--- Source data ---
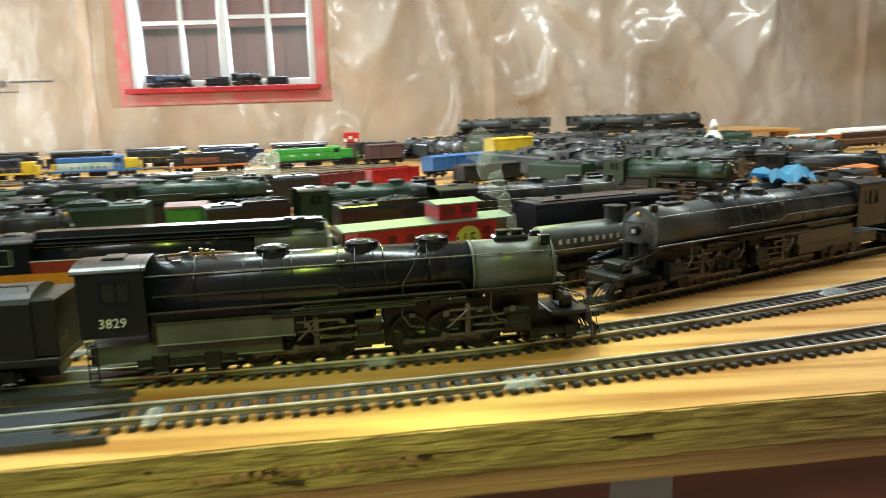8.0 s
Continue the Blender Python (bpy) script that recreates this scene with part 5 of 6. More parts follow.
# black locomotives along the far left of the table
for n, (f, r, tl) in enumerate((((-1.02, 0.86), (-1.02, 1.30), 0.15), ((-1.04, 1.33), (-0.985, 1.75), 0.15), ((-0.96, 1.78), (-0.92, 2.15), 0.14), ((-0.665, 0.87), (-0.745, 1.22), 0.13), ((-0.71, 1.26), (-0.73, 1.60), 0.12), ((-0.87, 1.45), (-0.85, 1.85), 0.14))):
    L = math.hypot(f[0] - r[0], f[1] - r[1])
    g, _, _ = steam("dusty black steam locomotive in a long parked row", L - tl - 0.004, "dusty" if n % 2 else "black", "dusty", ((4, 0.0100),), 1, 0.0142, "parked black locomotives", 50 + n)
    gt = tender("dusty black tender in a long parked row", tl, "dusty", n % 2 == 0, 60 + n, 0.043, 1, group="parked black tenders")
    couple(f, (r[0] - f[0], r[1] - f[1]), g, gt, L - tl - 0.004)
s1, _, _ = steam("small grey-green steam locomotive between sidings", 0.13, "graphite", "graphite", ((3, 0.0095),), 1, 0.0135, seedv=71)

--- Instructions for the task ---
Copy the listing in full and without alteration, omitting every picture.

--- Answer below ---
8.0 s
Continue the Blender Python (bpy) script that recreates this scene with part 5 of 6. More parts follow.
# black locomotives along the far left of the table
for n, (f, r, tl) in enumerate((((-1.02, 0.86), (-1.02, 1.30), 0.15), ((-1.04, 1.33), (-0.985, 1.75), 0.15), ((-0.96, 1.78), (-0.92, 2.15), 0.14), ((-0.665, 0.87), (-0.745, 1.22), 0.13), ((-0.71, 1.26), (-0.73, 1.60), 0.12), ((-0.87, 1.45), (-0.85, 1.85), 0.14))):
    L = math.hypot(f[0] - r[0], f[1] - r[1])
    g, _, _ = steam("dusty black steam locomotive in a long parked row", L - tl - 0.004, "dusty" if n % 2 else "black", "dusty", ((4, 0.0100),), 1, 0.0142, "parked black locomotives", 50 + n)
    gt = tender("dusty black tender in a long parked row", tl, "dusty", n % 2 == 0, 60 + n, 0.043, 1, group="parked black tenders")
    couple(f, (r[0] - f[0], r[1] - f[1]), g, gt, L - tl - 0.004)
s1, _, _ = steam("small grey-green steam locomotive between sidings", 0.13, "graphite", "graphite", ((3, 0.0095),), 1, 0.0135, seedv=71)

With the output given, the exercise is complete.